NEW YORK — Sales growth and costs controls boosted Gildan Activewear Inc.’s bottom line in the third quarter.
This story first appeared in the August 11, 2003 issue of WWD. Subscribe Today.
For the three months ended July 6, the Montreal-based T-shirt and knitwear manufacturer said net income gained 12.7 percent to $22.4 million, or 75 cents a diluted share, from $19.9 million, or 67 cents, a year ago, as sales increased 4.3 percent to $146.5 million from $140.5 million last year.
Dollar figures have been converted from the Canadian dollar at current exchange. The firm reported net income of 31.3 million Canadian dollars and sales of 204 million Canadian dollars.

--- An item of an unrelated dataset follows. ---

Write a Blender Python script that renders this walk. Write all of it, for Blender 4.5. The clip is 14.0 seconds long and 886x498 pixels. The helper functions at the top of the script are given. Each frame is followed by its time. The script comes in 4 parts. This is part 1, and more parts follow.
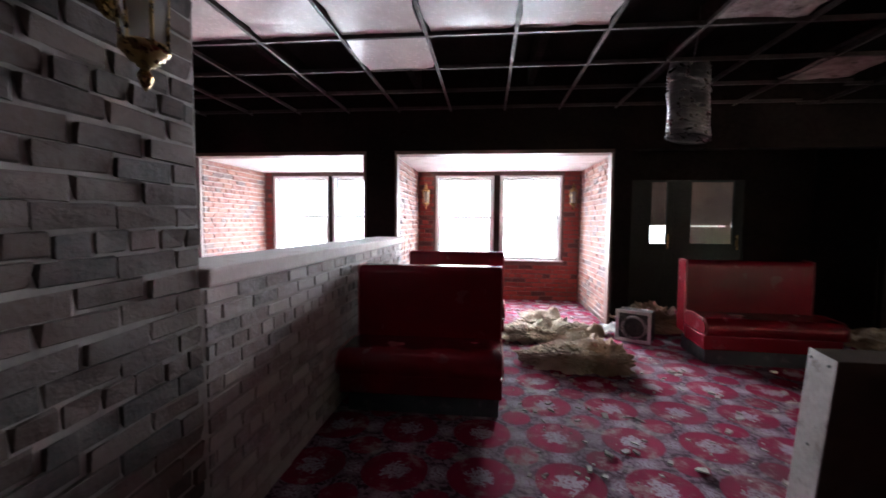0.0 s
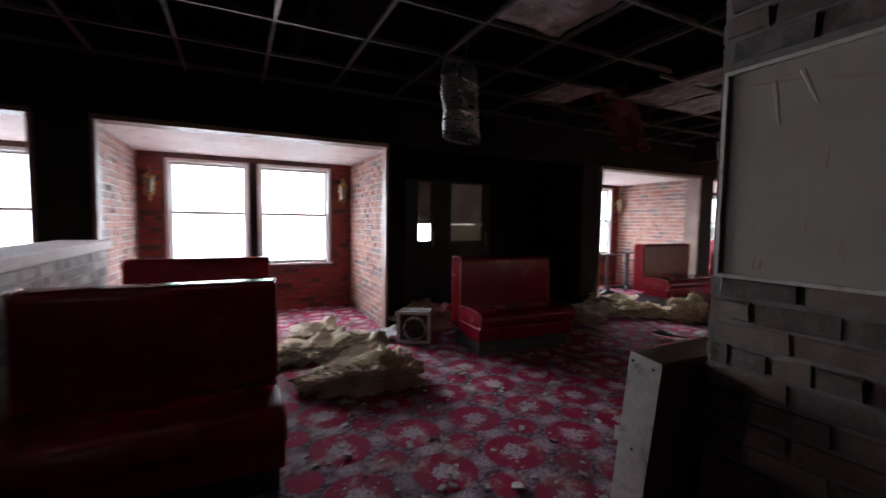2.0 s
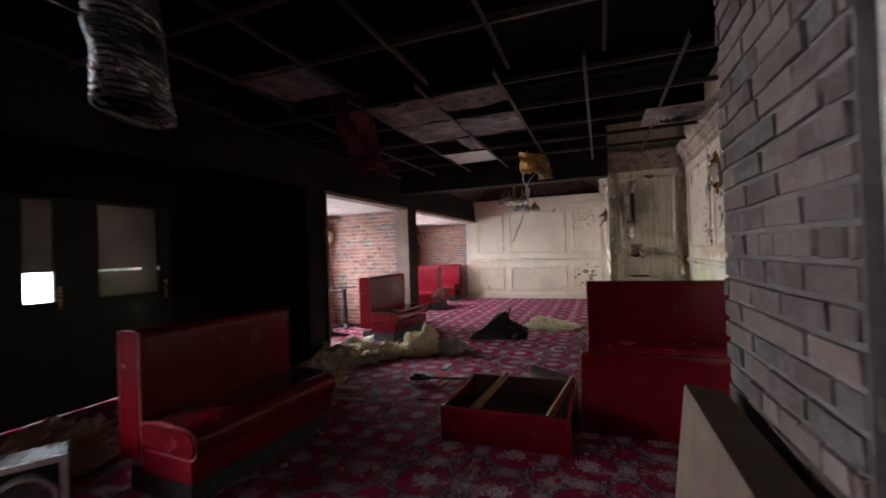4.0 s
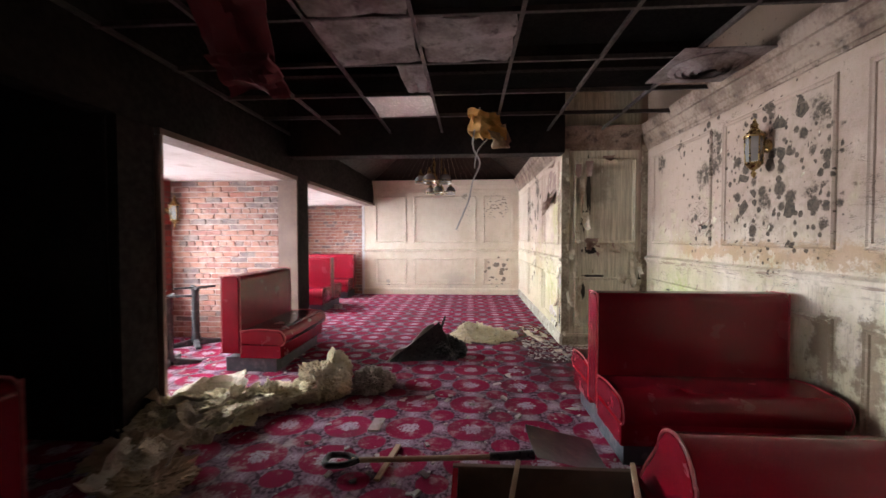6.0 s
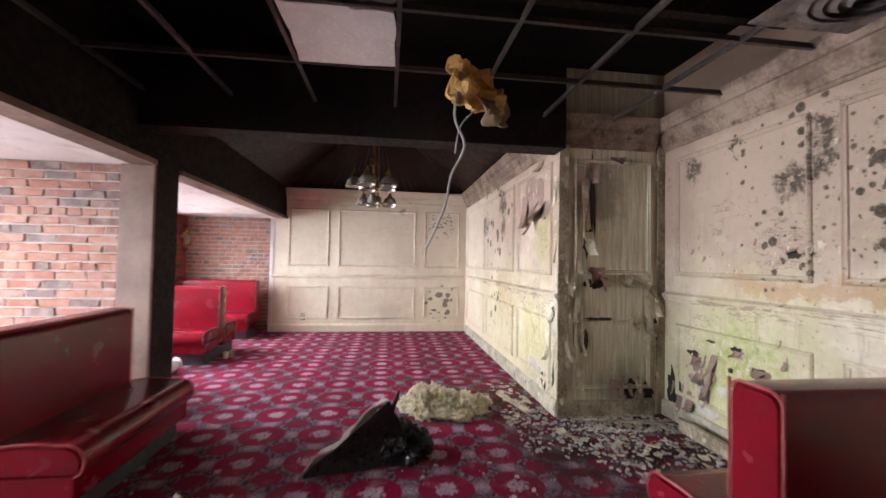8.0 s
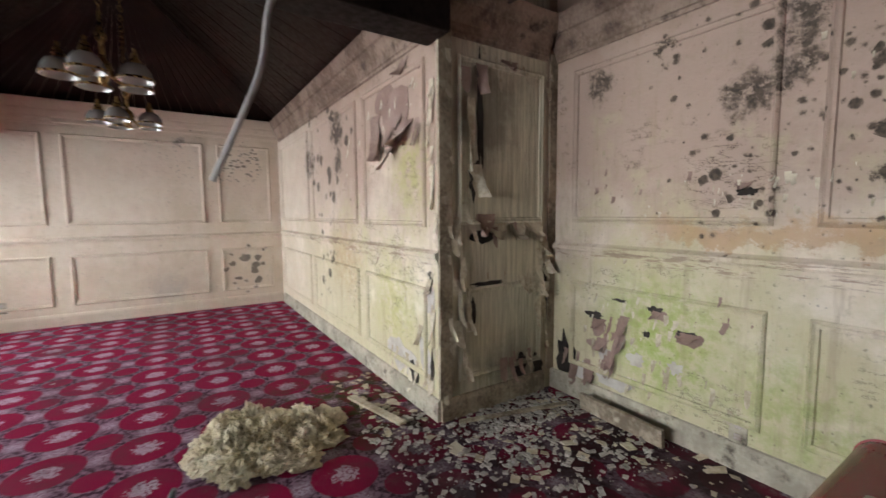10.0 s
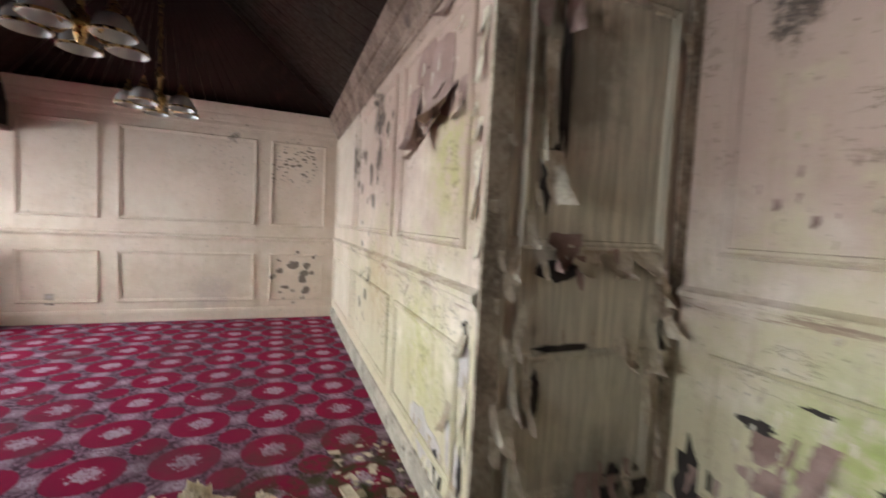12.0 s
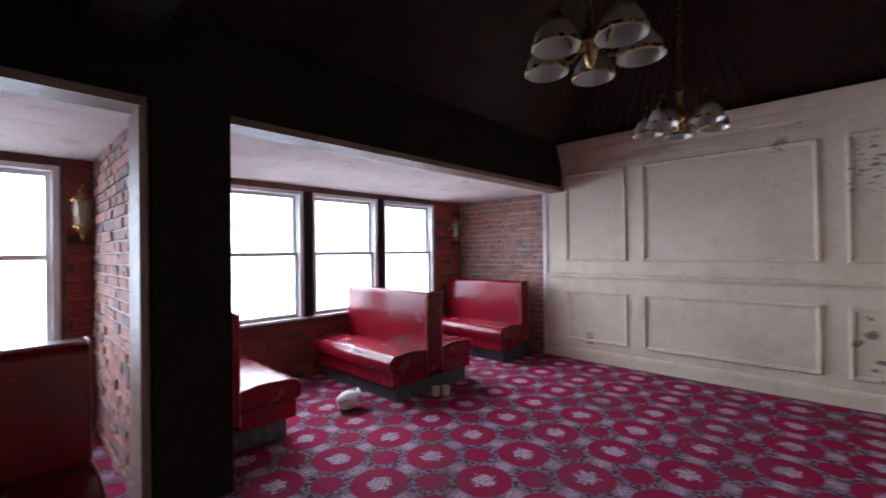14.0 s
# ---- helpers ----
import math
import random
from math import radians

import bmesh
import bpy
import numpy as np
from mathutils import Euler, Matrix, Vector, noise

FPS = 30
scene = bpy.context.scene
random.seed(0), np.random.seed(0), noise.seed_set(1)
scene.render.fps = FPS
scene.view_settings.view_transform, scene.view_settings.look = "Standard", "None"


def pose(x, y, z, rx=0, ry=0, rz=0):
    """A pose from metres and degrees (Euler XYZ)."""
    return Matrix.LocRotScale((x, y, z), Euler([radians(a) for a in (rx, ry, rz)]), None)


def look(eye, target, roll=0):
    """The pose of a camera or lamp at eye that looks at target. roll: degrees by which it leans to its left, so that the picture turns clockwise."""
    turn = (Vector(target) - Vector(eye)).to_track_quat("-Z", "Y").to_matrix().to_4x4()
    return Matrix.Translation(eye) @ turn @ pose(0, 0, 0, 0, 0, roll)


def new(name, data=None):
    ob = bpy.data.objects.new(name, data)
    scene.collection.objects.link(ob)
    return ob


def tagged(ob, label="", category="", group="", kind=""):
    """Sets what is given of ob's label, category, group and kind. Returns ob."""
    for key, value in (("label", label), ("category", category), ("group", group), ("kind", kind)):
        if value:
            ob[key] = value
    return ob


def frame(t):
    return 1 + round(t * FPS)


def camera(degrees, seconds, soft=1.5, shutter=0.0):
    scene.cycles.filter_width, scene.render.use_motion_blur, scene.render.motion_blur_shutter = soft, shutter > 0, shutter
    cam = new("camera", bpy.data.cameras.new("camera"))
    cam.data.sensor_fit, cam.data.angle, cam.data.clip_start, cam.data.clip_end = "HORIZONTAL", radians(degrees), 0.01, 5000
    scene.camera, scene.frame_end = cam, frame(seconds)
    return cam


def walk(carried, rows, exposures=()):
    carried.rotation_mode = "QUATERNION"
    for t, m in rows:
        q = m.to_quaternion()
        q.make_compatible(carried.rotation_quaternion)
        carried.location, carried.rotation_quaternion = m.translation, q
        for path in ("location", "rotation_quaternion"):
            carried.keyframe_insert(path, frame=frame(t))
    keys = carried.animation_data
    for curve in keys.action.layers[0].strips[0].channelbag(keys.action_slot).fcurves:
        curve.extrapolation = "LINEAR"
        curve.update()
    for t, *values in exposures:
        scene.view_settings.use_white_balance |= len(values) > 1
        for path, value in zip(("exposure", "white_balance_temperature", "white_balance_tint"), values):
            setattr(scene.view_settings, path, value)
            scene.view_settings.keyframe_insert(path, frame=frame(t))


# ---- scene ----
cam = camera(94.0, 14.0, shutter=0.5)
PATH = [
    (0, (2.688, 1.545, 1.345), (2.474, 3.53, 1.218), 0.5),
    (0.5, (2.662, 1.579, 1.333), (2.705, 3.571, 1.158), 0.4),
    (1, (2.648, 1.693, 1.336), (2.907, 3.671, 1.196), -0.2),
    (1.5, (2.66, 1.9, 1.357), (3.159, 3.83, 1.198), -1.2),
    (2, (2.603, 2.212, 1.349), (3.498, 3.996, 1.223), 0.8),
    (2.5, (2.637, 2.532, 1.344), (3.805, 4.151, 1.232), -0.9),
    (3, (2.772, 2.862, 1.358), (4.171, 4.288, 1.276), -1.0),
    (3.5, (2.938, 3.201, 1.376), (4.652, 4.231, 1.36), 0.1),
    (3.7, (2.998, 3.333, 1.38), (4.789, 4.222, 1.383), -0.7),
    (5.8, (4.59, 4.576, 1.448), (6.582, 4.752, 1.406), -0.9),
    (6, (4.732, 4.614, 1.432), (6.727, 4.742, 1.377), -0.1),
    (6.5, (5.106, 4.781, 1.44), (7.105, 4.718, 1.415), -1.6),
    (7, (5.566, 4.92, 1.422), (7.563, 4.844, 1.353), -0.2),
    (7.2, (5.752, 4.951, 1.425), (7.749, 4.848, 1.372), 0.3),
    (9.3, (7.662, 5.01, 1.481), (9.526, 4.288, 1.54), -1.0),
    (9.5, (7.788, 4.973, 1.458), (9.599, 4.125, 1.443), -1.2),
    (10, (8.001, 4.851, 1.43), (9.673, 3.767, 1.256), -0.4),
    (10.5, (8.176, 4.699, 1.425), (9.77, 3.505, 1.24), -1.0),
    (11, (8.331, 4.459, 1.405), (10.029, 3.444, 1.108), -1.7),
    (11.5, (8.516, 4.261, 1.412), (10.292, 3.362, 1.215), 2.7),
    (12, (8.85, 4.133, 1.426), (10.706, 3.398, 1.314), 3.0),
    (12.5, (9.201, 4.133, 1.448), (11.199, 4.048, 1.398), 1.1),
    (13, (9.542, 4.185, 1.433), (11.426, 4.855, 1.44), 1.7),
    (13.2, (9.663, 4.252, 1.432), (11.471, 5.107, 1.421), 1.1),
    (13.5, (9.764, 4.305, 1.439), (11.438, 5.398, 1.462), 0.3),
    (14, (9.897, 4.369, 1.452), (11.352, 5.741, 1.464), -0.7),
]
K = 0.9  # the plan below is drawn in units of 0.9 m; everything is brought to metres at the end
walk(cam, [(t, look([K * c for c in eye], [K * c for c in target], roll)) for t, eye, target, roll in PATH],
     exposures=[(0.0, 0.45, 5950, 10), (1.0, -0.1, 6000, 10), (2.5, -0.7, 6100, 10), (3.7, -0.7, 6150, 10), (5.8, 0.0, 6350, 11), (7.2, 0.0, 6350, 11),
                (9.5, -0.5, 6350, 9), (10.5, -0.6, 6400, 8), (12.0, -0.55, 6300, 9), (13.0, -0.55, 6050, 13), (14.0, -1.2, 5550, 12)])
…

Gildan achieved greater unit sales, better gross margins and lower selling, general and administrative costs, but those were largely offset by decreased selling prices and a weaker U.S. dollar, the company said.
Still, gross margin did expand 100 basis points to 30.7 percent of sales, and SG&A contracted 77 basis points to 9.2 percent.

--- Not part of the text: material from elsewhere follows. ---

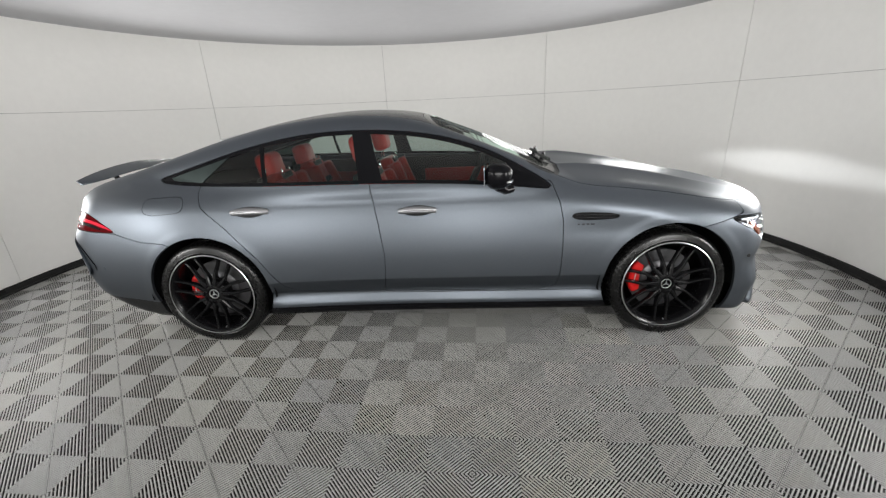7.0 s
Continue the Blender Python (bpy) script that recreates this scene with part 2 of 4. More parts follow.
def body(p):
    """Negative inside the car's closed outer surface."""
    x, y, z = p[..., 0], np.abs(p[..., 1]), p[..., 2]
    front, rear = step(0.6, 1.1, x), 1 - step(-2.0, -1.3, x)
    chin = step(0.52, 0.32, z) * step(1.45, 1.95, x)
    side = y - half_w(x) * (side_k(z) * (1 - chin) + chin * (0.995 + 0.03 * (z - 0.3))) - 0.034 * step(0.70, 0.92, z) * front
    side = side + (0.30 * np.clip(0.428 - z, 0, 0.075) - 0.031 * step(0.345, 0.255, z)) * step(1.16, 1.02, np.abs(x))
    arch = np.hypot(np.abs(x) - AXLE, z - 0.365)
    side = side - 0.003 * step(0.470, 0.425, arch) * step(0.22, 0.32, z)
    bulge = 0.026 * np.exp(-(np.abs(y - 0.40 - 0.03 * (x - 0.9)) / 0.085) ** 1.35) * step(2.2, 1.45, x) * front
    fall = (0.045 + 0.05 * front) * (y / 0.85) ** 4
    crown = deck_z(x) + bulge - fall + 0.03 * np.exp(-((y - 0.80) / 0.12) ** 2) * np.exp(-((x - 1.5) / 0.5) ** 2)
    top = (z - crown) * 0.95
    nose = (x - nose_x(z) + 0.14 * (y / 0.535) ** 1.97 * (1 - chin) + 0.10 * (y / 0.535) ** 2.1 * chin) * 0.8
    tail = (tail_x(z) + 0.052 * (y / 0.4) ** 1.7 - x) * 0.8
    under = 0.155 + 0.12 * step(-1.95, -2.5, x) - z
    lower = smax(smax(side, top, 0.10 - 0.03 * front), smax(smax(nose, tail, 0.02), under, 0.03), 0.06 + 0.10 * (1 - step(-2.4, -1.9, x)))
    lean = np.clip(z - 1.05, -0.3, 1)
    wall = y - cabin_w(x) + 0.33 * lean + 0.25 * lean * np.abs(lean)
    lid = (z - roof_z(x - 0.06 * (y / 0.7) ** 2 * step(-0.2, 0.4, x)) + 0.045 * (y / 0.7) ** 2.4) * 0.9
    cabin = smax(smax(wall * 0.85, lid, 0.07), smax(smax(x - 1.3, -2.45 - x, 0.02), 0.96 - z, 0.02), 0.06)
    return smin(lower, cabin, 0.012 + 0.03 * (1 - front) + 0.07 * rear)


def body_normal(p):
    e = 2e-3
    n = np.stack([body(p + e * d) - body(p - e * d) for d in np.eye(3)], -1)
    return n / np.maximum(np.linalg.norm(n, axis=-1, keepdims=True), 1e-9)


def cast(eye, way, far=1.6, steps=80):
    """Along rays that start inside the body: the point where each leaves it."""
    t = np.linspace(0.02, far, steps)
    inside = body(eye[:, None] + t[None, :, None] * way[:, None]) < 0
    last = np.where(inside.any(1), steps - 1 - np.argmax(inside[:, ::-1], 1), 0)
    lo, hi = t[last], t[np.minimum(last + 1, steps - 1)]
    for _ in range(18):
        mid = (lo + hi) / 2
        now = body(eye + mid[:, None] * way) < 0
        lo, hi = np.where(now, mid, lo), np.where(now, hi, mid)
    return eye + lo[:, None] * way


def body_grid(nx=190, nfan=46, nround=150):
    """The right half of the surface (y >= 0) as a grid, mirrored and welded: points and triangles."""
    xs = np.linspace(-1.75, 1.55, nx)
    fan = np.linspace(0, 1, nfan + 1)[1:] * (math.pi / 2)
    rows = [(xs[0], -a) for a in fan[::-1]] + [(q, 0.0) for q in xs] + [(xs[-1], a) for a in fan]
    th = np.linspace(-math.pi / 2, math.pi / 2, nround)
    eye, way = [], []
    for q, a in rows:
        w = np.stack([np.full(nround, math.sin(a)), math.cos(a) * np.cos(th), math.cos(a) * np.sin(th)], -1)
        way.append(w)
        eye.append(np.tile([q, 0.0, 0.62], (nround, 1)))
    pts = cast(np.concatenate(eye), np.concatenate(way)).reshape(len(rows), nround, 3)
    pts[:, 0, 1] = pts[:, -1, 1] = 0
    n, idx = len(rows), np.arange(len(rows) * nround).reshape(len(rows), nround)
    quads = np.stack([idx[:-1, :-1], idx[1:, :-1], idx[1:, 1:], idx[:-1, 1:]], -1).reshape(-1, 4)
    tris = np.concatenate([quads[:, [0, 2, 1]], quads[:, [0, 3, 2]]])
    v = pts.reshape(-1, 3)
    return v, tris

# ---- mesh helpers ----
def part(name, mesh, mat, parent=None, label="", m=None, smooth=True):
    """Links a bmesh, or (points, faces), as ONE mesh object under a thing or a part."""
    me = bpy.data.meshes.new(name)
    if isinstance(mesh, tuple):
        me.from_pydata([tuple(map(float, p)) for p in mesh[0]], [], [tuple(map(int, q)) for q in mesh[1]])
    else:
        mesh.to_mesh(me)
        mesh.free()
    me.materials.append(mat)
    if smooth:
        me.polygons.foreach_set("use_smooth", [True] * len(me.polygons))
        me.set_sharp_from_angle(angle=radians(38))
    ob = new(name, me)
    ob.parent = parent
    if m is not None:
        ob.matrix_basis = m
    return tagged(ob, label)


def thing(name, label, category, group="", kind="", at=(0, 0, 0)):
    ob = new(name)
    ob.empty_display_size = 0.2
    ob.location = at
    return tagged(ob, label, category, group, kind)


def box(sx, sy, sz, bevel=0.0, segments=2, m=Matrix()):
    bm = bmesh.new()
    bmesh.ops.create_cube(bm, size=1, matrix=m @ Matrix.Diagonal((sx, sy, sz, 1)))
    if bevel:
        bmesh.ops.bevel(bm, geom=bm.edges[:], offset=bevel, segments=segments, affect="EDGES", profile=0.6)
    return bm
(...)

“We have been able to fully offset the significant impact of the U.S. currency decline by surpassing our targets for manufacturing efficiencies and by exceeding our unit sales growth forecast, in spite of low inventories and capacity constraints,” said chief executive officer H. Greg Chamandy in a statement. “We continue to be excited about the progress and potential of our Rio Nance integrated textile facility, which will provide additional production capacity, as well as allow us to significantly further drive down our cost structure.”
Overall, for the first nine months, Gildan reported a 22.6 percent increase in net income to $41.3 million, or $1.39. By comparison, last year the company had profits of $33.7 million, or $1.15. Sales for the period rose 8.8 percent to $344.2 million from $316.5 million a year ago.